Of course we’re not crazy. And of course we arehow could we not feel crazy? With the whole world telling us we made it up/it wasn’t that bad/you should get over it/you probably asked for it/what did you do to make him mad/I’m sorry I promise I’ll stop oops I just did it again

Look at you they get to do. Wherever and whenever and with impunity. With impunity. And folks of all genders keep on protecting your right to do it. Rapists in cultural communities. Rapists who are celebrities. Rapists who form the backbone of revered and massively powerful religious institutions (and this one and this one and this one and this one  and…)

So many stories, and people don’t want the details. Why’d you have to say he had bad breath? Why’d you have to give the size of his penis, the smells of his body, the cigarette stains between his fingers. Why’d you have to tell so much? Can’t you just, like, say it without giving us all those details?

Let me give you excerpts from American Psycho, Lolita, Game of Thrones, many Quentin Tarentino films, any number of Henry Miller books, the alt-lit boys who use their sexual assaults as fodder for their “art,” Andrew Dice Clay, shock jocks, who else who else who else—the men who are unafraid of the details, unapologetic about the details, the men who use all of it –

but we are supposed to be quiet about these facts of our lives, this raw material you shoved into our hands and mouths and cunts.

Oh, I’m sorry. I forgot, you only like to read rape through the rapists’ eyes!

Fuck you for expecting that we’re not going to take your assaults, your attempts to tear us open and down, use us for your physical and “artistic” purposes and then toss us to the side and step on us like rugs and doormats and trash– that we’re not going to take all of that shit to make our own art, to tell our own truths in the art forms that choose us.

We will tell it in poetry and fiction and essay and song and spoken word and performance art  and art show and painting and comedy routine and we will not always look like the victims you convinced the word we have to look and act like (the good victims) in order to be listened to and believed. We are not fodder for your chivalry. You don’t get to rape us and then turn around and soothe us when we “act right.” We have been acting right all along.

In understand you don’t want to hear the details. I don’t either. But details, as we have been told by writing teachers since secondary school, are what makes an effective scene

If we don’t include details, you’ll impute our reliability—Is that really what happened? It all sounds so fuzzy. If it as as bad as you say, wouldn’t you be able to remember more?

But give the details, and suddenly we’re harming this man unnecessarily. “Can’t we just agree that he did something bad without dragging his name and reputation through the mud? Without shaming him? Without telling us all these tales out of school with out embarrassing him too much?”

Why are we protecting the tender feelings of the serial rapist assailant harasser?

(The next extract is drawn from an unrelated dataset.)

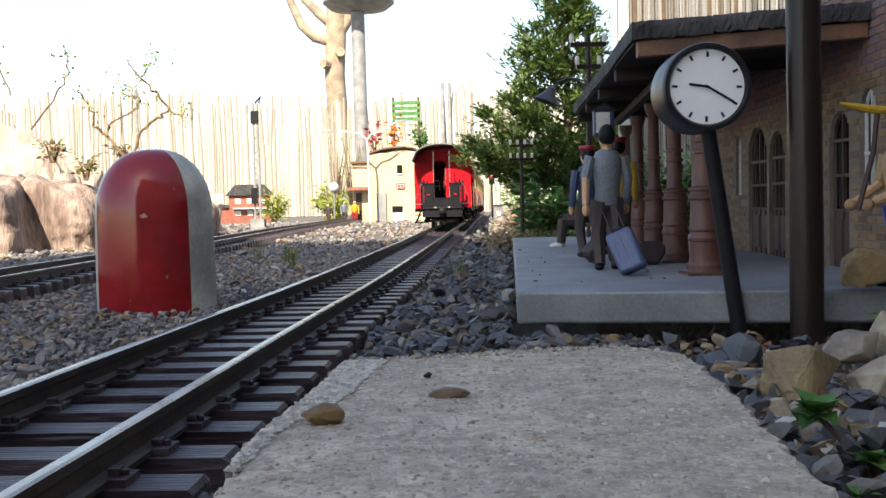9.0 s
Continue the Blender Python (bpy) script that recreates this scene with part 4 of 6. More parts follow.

I don’t want the details either, but they’re in me. I understand you don’t want the smell of my stepfather’s crotch. I don’t want it either. I don’t want the taste, the look on his face, the feel of his tongue in my mouth and elsewhere, but, my friends, this is what rape is like. Rape is in the details.

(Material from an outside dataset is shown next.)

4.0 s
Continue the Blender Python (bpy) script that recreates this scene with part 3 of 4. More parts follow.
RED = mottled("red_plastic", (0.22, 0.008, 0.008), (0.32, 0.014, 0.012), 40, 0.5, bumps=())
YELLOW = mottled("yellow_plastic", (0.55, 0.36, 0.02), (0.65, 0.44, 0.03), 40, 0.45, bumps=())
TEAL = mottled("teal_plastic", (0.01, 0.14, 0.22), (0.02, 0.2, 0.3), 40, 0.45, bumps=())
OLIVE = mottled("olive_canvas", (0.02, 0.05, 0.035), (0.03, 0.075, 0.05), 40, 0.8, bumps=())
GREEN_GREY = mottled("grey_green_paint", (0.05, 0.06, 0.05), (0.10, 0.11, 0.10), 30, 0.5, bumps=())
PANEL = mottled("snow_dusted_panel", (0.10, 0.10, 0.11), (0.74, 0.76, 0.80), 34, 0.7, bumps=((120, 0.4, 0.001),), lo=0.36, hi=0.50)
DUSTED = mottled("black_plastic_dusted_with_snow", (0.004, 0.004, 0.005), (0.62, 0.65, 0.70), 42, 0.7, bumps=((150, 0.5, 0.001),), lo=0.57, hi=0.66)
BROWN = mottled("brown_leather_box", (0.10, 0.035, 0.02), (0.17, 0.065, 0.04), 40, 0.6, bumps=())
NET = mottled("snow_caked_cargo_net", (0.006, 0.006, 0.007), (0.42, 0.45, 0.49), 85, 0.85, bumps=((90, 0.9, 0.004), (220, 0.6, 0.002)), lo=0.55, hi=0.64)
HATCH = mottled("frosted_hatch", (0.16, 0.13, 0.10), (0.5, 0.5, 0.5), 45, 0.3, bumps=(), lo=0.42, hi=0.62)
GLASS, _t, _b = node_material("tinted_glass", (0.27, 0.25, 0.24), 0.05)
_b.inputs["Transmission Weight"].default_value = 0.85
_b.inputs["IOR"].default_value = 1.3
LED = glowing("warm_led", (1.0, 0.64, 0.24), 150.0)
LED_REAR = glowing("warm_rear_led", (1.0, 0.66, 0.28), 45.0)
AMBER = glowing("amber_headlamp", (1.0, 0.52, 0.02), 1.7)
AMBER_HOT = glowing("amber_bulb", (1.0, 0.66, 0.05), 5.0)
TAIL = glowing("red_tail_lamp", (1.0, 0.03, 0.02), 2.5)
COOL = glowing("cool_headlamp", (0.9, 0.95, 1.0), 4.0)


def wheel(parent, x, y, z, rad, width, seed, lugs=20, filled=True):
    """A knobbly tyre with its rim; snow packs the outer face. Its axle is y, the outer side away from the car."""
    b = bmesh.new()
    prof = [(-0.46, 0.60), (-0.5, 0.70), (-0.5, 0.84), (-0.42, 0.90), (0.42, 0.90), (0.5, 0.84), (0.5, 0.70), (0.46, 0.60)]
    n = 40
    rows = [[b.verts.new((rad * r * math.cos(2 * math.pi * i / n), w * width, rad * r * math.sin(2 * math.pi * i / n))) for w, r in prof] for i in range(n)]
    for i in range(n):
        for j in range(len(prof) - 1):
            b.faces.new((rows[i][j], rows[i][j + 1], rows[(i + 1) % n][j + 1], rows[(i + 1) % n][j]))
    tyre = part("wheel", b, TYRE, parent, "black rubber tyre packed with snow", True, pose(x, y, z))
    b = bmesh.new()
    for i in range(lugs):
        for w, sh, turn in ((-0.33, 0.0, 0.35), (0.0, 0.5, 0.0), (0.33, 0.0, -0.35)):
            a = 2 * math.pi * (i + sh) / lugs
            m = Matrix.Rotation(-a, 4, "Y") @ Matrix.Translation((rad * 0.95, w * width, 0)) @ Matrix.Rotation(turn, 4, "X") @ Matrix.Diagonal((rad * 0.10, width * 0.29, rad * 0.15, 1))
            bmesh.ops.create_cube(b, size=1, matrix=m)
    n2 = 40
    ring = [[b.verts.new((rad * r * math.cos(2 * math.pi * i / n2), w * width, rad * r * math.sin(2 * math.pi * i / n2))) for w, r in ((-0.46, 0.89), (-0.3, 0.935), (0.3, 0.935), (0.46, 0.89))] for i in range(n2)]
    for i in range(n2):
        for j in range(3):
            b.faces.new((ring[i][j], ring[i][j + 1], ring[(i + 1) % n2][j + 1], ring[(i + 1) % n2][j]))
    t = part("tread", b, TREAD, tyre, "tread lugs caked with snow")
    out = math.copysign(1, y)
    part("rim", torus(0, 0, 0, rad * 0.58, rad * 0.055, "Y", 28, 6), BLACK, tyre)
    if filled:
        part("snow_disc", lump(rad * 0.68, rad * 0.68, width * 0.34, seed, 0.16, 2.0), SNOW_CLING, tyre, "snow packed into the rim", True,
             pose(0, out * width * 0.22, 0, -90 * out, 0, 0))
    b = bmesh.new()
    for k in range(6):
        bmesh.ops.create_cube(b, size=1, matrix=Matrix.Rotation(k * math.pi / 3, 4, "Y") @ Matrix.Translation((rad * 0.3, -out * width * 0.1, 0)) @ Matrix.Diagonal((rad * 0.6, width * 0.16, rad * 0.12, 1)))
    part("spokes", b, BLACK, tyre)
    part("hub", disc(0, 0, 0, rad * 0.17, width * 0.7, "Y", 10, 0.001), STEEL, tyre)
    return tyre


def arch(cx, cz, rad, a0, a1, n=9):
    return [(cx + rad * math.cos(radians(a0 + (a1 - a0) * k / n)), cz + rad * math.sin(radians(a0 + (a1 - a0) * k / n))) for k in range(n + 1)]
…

This word “rape” doesn’t seem to bother you. “Harassment” doesn’t seem to bother you. Molestation, fondle, messed around with, touched, abused—all these euphemisms have no impact on you anymore, if they ever did. You can put whatever picture you want behind those euphemisms. You can imagine it was “easier” than it was, you can assign “no big deal” to those imprecise words.

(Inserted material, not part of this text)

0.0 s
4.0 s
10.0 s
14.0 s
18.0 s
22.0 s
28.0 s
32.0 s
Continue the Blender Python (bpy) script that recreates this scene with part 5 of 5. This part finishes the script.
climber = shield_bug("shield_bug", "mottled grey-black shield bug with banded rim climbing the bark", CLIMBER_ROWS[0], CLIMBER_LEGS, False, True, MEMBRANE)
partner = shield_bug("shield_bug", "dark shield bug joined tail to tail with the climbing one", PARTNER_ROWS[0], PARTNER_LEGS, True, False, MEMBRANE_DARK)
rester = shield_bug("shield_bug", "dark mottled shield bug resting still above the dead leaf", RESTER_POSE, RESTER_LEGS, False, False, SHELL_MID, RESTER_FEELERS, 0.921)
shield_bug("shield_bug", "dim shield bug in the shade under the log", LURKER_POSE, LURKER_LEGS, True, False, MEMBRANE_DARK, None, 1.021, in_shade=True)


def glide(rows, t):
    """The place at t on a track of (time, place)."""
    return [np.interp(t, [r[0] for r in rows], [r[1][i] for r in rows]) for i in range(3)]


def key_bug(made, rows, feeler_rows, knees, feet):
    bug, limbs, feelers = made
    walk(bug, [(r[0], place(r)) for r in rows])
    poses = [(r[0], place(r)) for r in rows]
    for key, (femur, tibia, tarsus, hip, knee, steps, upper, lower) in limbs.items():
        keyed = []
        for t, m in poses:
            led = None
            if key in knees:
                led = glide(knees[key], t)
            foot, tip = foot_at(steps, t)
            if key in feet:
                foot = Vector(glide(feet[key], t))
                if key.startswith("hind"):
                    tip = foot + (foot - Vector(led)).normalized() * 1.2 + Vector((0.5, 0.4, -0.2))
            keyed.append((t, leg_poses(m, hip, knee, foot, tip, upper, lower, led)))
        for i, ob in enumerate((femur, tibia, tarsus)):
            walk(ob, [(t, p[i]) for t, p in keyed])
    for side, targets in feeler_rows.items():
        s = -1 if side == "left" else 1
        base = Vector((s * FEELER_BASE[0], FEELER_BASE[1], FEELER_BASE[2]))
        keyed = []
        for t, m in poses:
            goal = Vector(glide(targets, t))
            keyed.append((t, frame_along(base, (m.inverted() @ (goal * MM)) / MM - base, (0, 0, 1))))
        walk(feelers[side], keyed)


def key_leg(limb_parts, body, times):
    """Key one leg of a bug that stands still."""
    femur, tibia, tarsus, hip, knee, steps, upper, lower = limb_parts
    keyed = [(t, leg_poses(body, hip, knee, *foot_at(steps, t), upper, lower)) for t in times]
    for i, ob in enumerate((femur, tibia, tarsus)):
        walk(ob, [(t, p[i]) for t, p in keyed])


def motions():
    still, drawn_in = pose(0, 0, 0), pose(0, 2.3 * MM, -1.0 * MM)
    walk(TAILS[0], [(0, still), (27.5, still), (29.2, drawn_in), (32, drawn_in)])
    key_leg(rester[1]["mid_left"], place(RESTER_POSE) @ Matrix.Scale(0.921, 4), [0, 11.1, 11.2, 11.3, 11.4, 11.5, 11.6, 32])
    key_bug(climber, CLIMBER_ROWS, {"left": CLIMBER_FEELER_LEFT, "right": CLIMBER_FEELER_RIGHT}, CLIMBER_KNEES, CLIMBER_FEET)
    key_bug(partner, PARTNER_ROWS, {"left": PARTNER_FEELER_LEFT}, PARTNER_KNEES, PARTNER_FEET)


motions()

So we are going to quit making our reality easy for you. We are going to quit using euphemisms and tell you what “molestation” means, what “assault” means, what “date rape” means. Fuck you if you don’t like it. Fuck you for telling me I can only tell my story in a way you’re comfortable hearing it. Fuck you for thinking you have some authority over my art.

And fuck you for demanding that we attach our names and addresses and sexual histories and marital status to our testimonies. Do you ask all sources to break their anonymity? When people have a fear of repercussion—economic, physical, social—our journalistic standards allow for sources to be protected. You don’t get to dismiss her words because she needs to remain anonymous. Deep Throat was anonymous, remember, and that was just fine, understandable, even, but let a woman fear for her life and livelihood and safety (can I give you the statistics of women murdered by boyfriends, husbands, and why doesn’t someone take a look at how many women’s lives actually improve on campus, at the workplace, in the military, in cultural and professional communities, after they come forward publicly with experiences of rape and harassment by superiors or colleagues/classmates?) and suddenly she is a liar until someone can provide the video evidence, and then that will be sold as reality or revenge porn.

This is such an old, old story.

And I am tired of the energy it takes to be this mad.

I get it: you don’t want to read the details, You don’t want to be made to feel in the parts of your body where the violences were done to us. You don’t want the confusion of arousal while reading about violence.

Welcome to rape. That’s it’s reality.

And rape isn’t just my problem, that is, the problem of the victims. Rape belongs to all of us. The more you try to silence and ignore it and pretend it’s someone else’s issue, the more it belongs to you.

We will tell in all the ways there are to tell, and we will use the details, the accurate words, we will give, when we can, the low by blow, as you call it in your boxing lingo, in your lingo of violence and decimation. We will show the rapists’ pitiful tactics, childishness, temper tantrums. We will not let you wriggle and preen behind euphamism anymore.

And if you get turned on by the bald, true details (which, my friend, are not the same as pornography no matter how much you want to silence us by making those accusations), then that will be on your conscience, not ours.